Tiene, pues, una doble misión. Una positiva y otra negativa, subordinada a la primera. Así, para gozar ordenadamente de los placeres sensibles y carnales, es necesario moderar los ímpetus desordenados por su vehemencia o falta de racionalidad. Ese desorden puede deberse a varios motivos: porque se desea más o menos de lo debido –suponiendo un deseo adecuado- o porque se desea fuera de la circunstancia o modo adecuado.
En el primer caso se cae en dos vicios opuestos: la intemperancia o la insensibilidad. Allí cuando se produce una búsqueda del placer por el placer y se alimentan constantemente, cada vez más, los deseos sensibles carnales, se cae en el primer vicio. Así lo expresó San Agustín en Las Confesiones: “Si se condesciende con el placer (intemperadamente), se forma la costumbre, o si no se resiste a la costumbre, se origina la necesidad”. Es menos frecuente que el desorden proceda no del exceso, sino del defecto, en cuyo caso se da el vicio de la insensibilidad, que consiste en un desprecio de tales operaciones, única y exclusivamente porque provocan placer; placer que es considerado como malo o pecaminoso.

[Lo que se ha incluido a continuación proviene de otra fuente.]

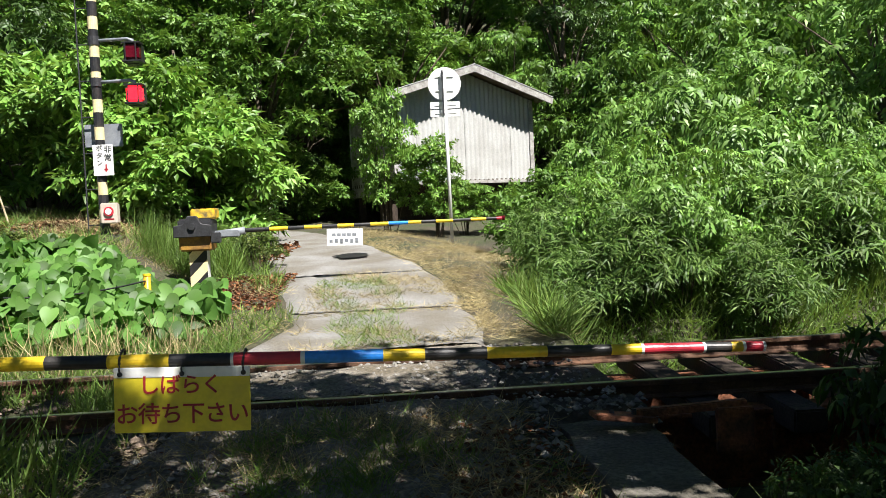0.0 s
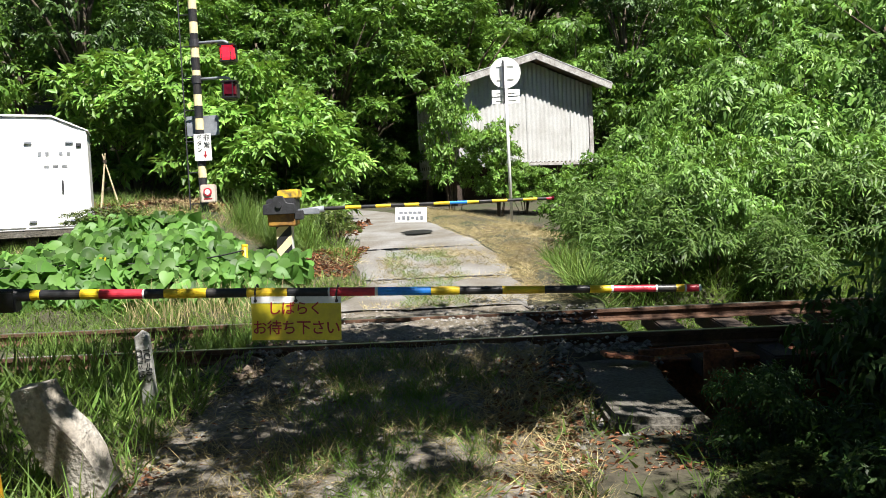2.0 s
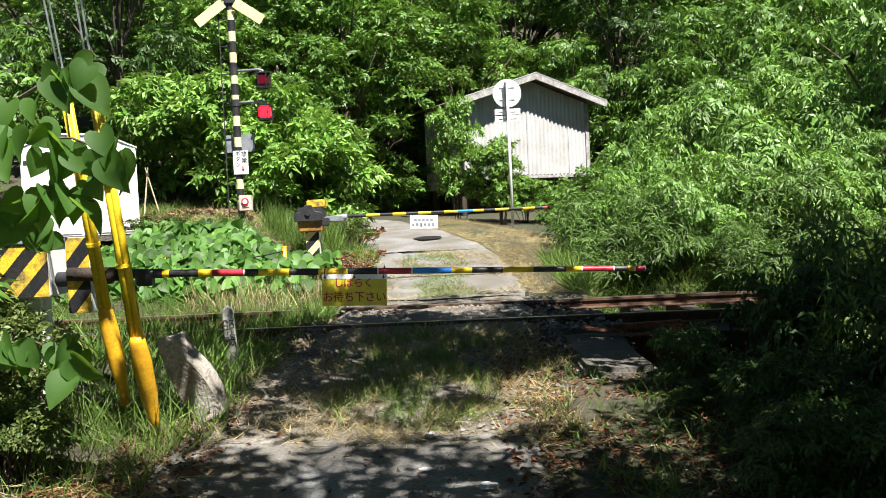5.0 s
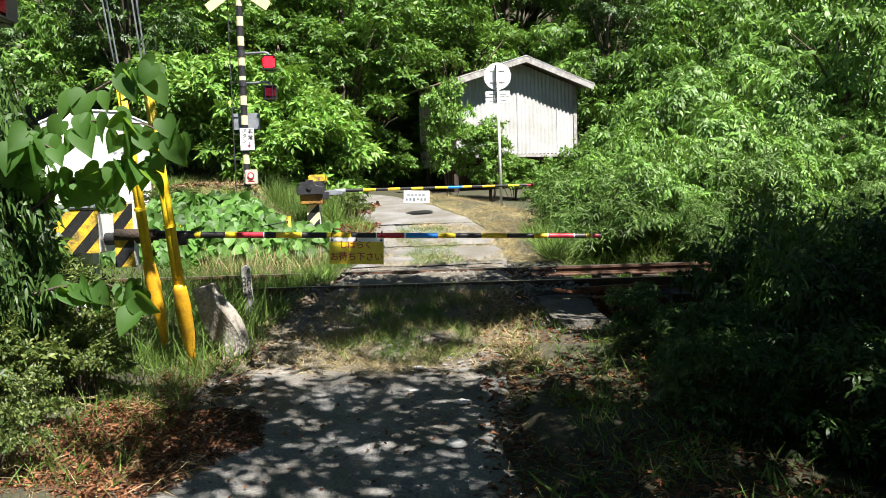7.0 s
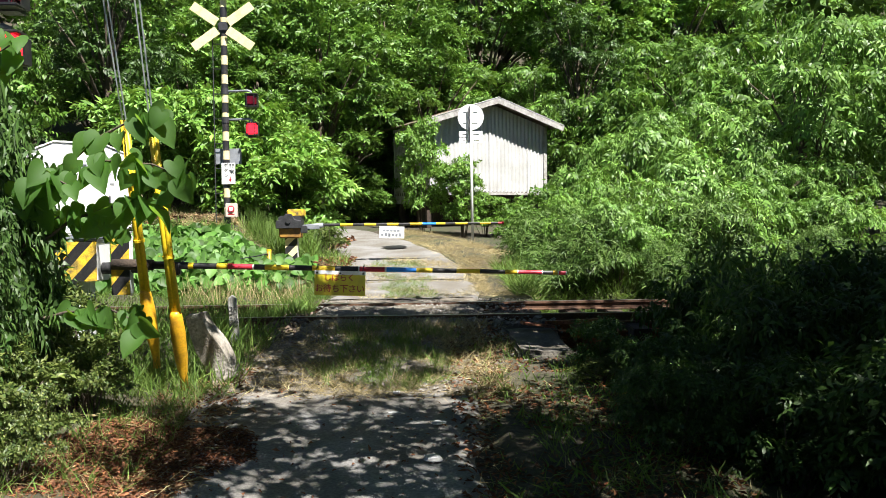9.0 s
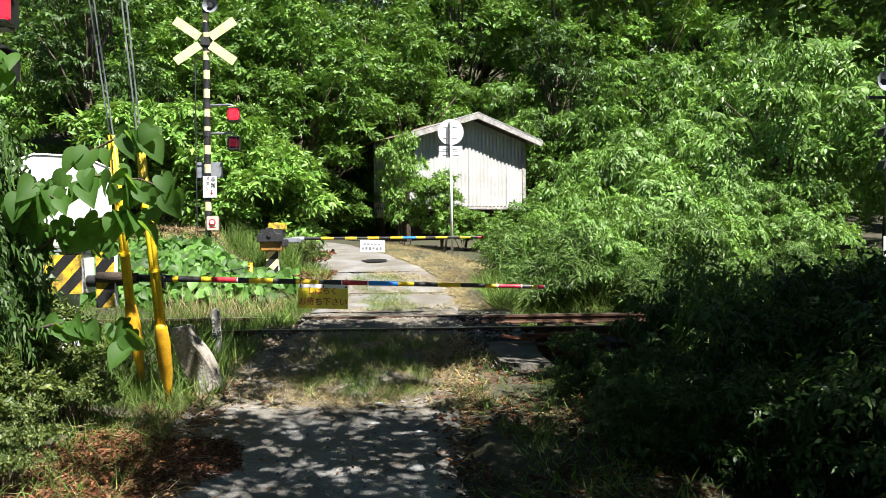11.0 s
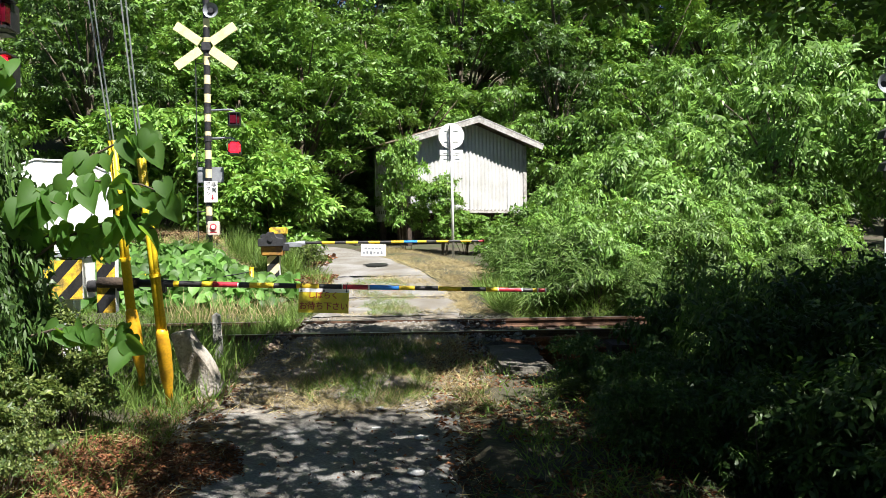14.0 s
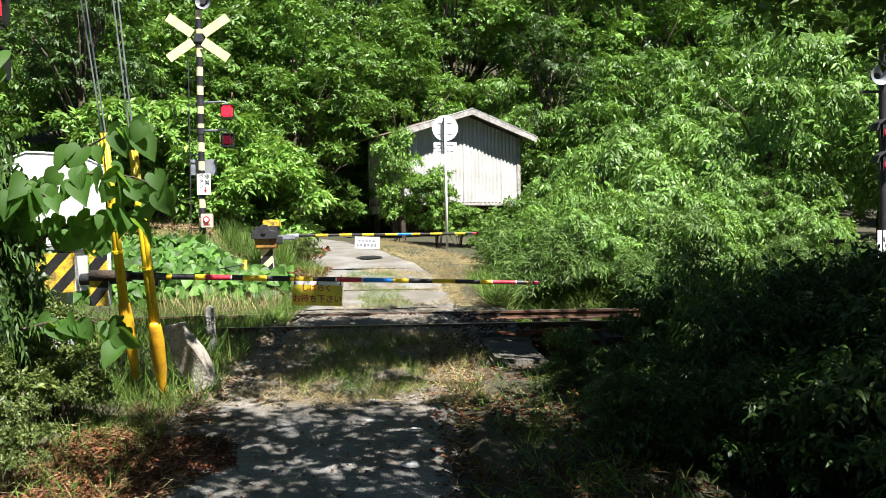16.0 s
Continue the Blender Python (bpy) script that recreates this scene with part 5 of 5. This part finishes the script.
blades("dry_grass", "yellow tufts along the dirt road", scatter(4200, (-1.3, 0.9, 2.5, 5.4), RG, lambda x, y: patchy(x, y, 3.0, 23, 0.2)), 0.14, 0.004, M_STRAW, RG, 0.7)


blades("grass", "rough grass beside the near road", scatter(16000, (-12, -2.6, -9, 4.8), RG, lambda x, y: patchy(x, y, 0.7, 27, -0.25)), 0.24, 0.012, M_GRASS, RG, 0.5)
blades("grass", "thin grass under the shade trees", scatter(12000, (1.2, 12, -9, 1.5), RG, lambda x, y: patchy(x, y, 0.8, 29, -0.1)), 0.18, 0.010, M_GRASS, RG, 0.6)


# seconds at which the red light changes over: up, down, up, down ...
SWITCHES = [0.45, 1.05, 1.69, 2.31, 2.93, 3.55, 4.17, 4.79, 5.41, 6.03, 6.65, 7.27, 7.89, 8.53, 9.15, 9.83, 10.43, 11.08, 11.71, 12.36, 12.99, 13.63, 14.27, 14.86, 15.54]


blades("grass", "low weeds on the shaded verge", scatter(3200, (0.45, 2.2, -1.5, 4.4), RG, lambda x, y: patchy(x, y, 2.2, 33, 0.0)), 0.11, 0.014, M_GRASS, RG, 0.8)
blades("dry_grass", "broken straw on the shaded verge", scatter(2600, (0.35, 2.0, -1.5, 4.6), RG), 0.13, 0.004, M_STRAW, RG, 1.8)
blades("dry_grass", "flattened straw on the bank by the signal", scatter(2600, (-5.3, -3.4, 10.8, 13.8), RG), 0.2, 0.006, M_STRAW, RG, 1.8)
blades("grass", "long grass round the leaning stone and the wire guards", scatter(650, (-2.5, -1.45, 2.45, 3.5), RG), 0.26, 0.009, M_GRASS, RG, 0.45)
blades("grass", "long grass round the marker post", scatter(350, (-2.5, -1.5, 3.5, 4.9), RG), 0.3, 0.011, M_GRASS, RG, 0.4)


def motions():
    """The red light of each signal, which jumps between its two lamps in turn."""
    for lit, upper, lower in FLASHING:
        rows = [(0.0, lower)]
        for k, t in enumerate(SWITCHES):
            a, b = (lower, upper) if k % 2 == 0 else (upper, lower)
            rows += [(t, a), (t + 1 / FPS, b)]
        walk(lit, rows + [(16.0, upper)])


motions()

En el segundo caso, el desorden procede la inconveniencia de las circunstancias o del modo. Sería el caso, por ejemplo, de un hombre casado que tuviera relaciones sexuales con una mujer que no es su esposa legítima. La circunstancia pone de manifiesto que la manera ordenada de “cumplir” con la naturaleza es la fidelidad conyugal y no la ruptura de la promesa de amor y de exclusividad del matrimonio, que acoge, como su lugar propio, el placer venéreo producido por la unión de los esposos y la apertura a la vida. Para terminar, vaya otro ejemplo. Podría ser el de una persona que, debido a una obesidad que pone en peligro su salud, se propusiera hacer régimen. Aunque en circunstancias normales, podría comer de todo sin problemas, aquí ella misma se impone una moderación en las cosas que puede o no comer. Sólo si tiene dominio sobre su apetito y sabe cuándo y con qué satisfacerlo, podrá bajar de peso.
Aparece, según lo considerado, la necesidad de ser dueños de nosotros mismos, también en relación a los deseos básicos como, como ser vivo, experimentamos. La clave de este señorío radica en obrar conforme a lo racional, y no conforme al instinto, que es algo animal. Según lo que somos, racionales, así debe ser nuestra felicidad.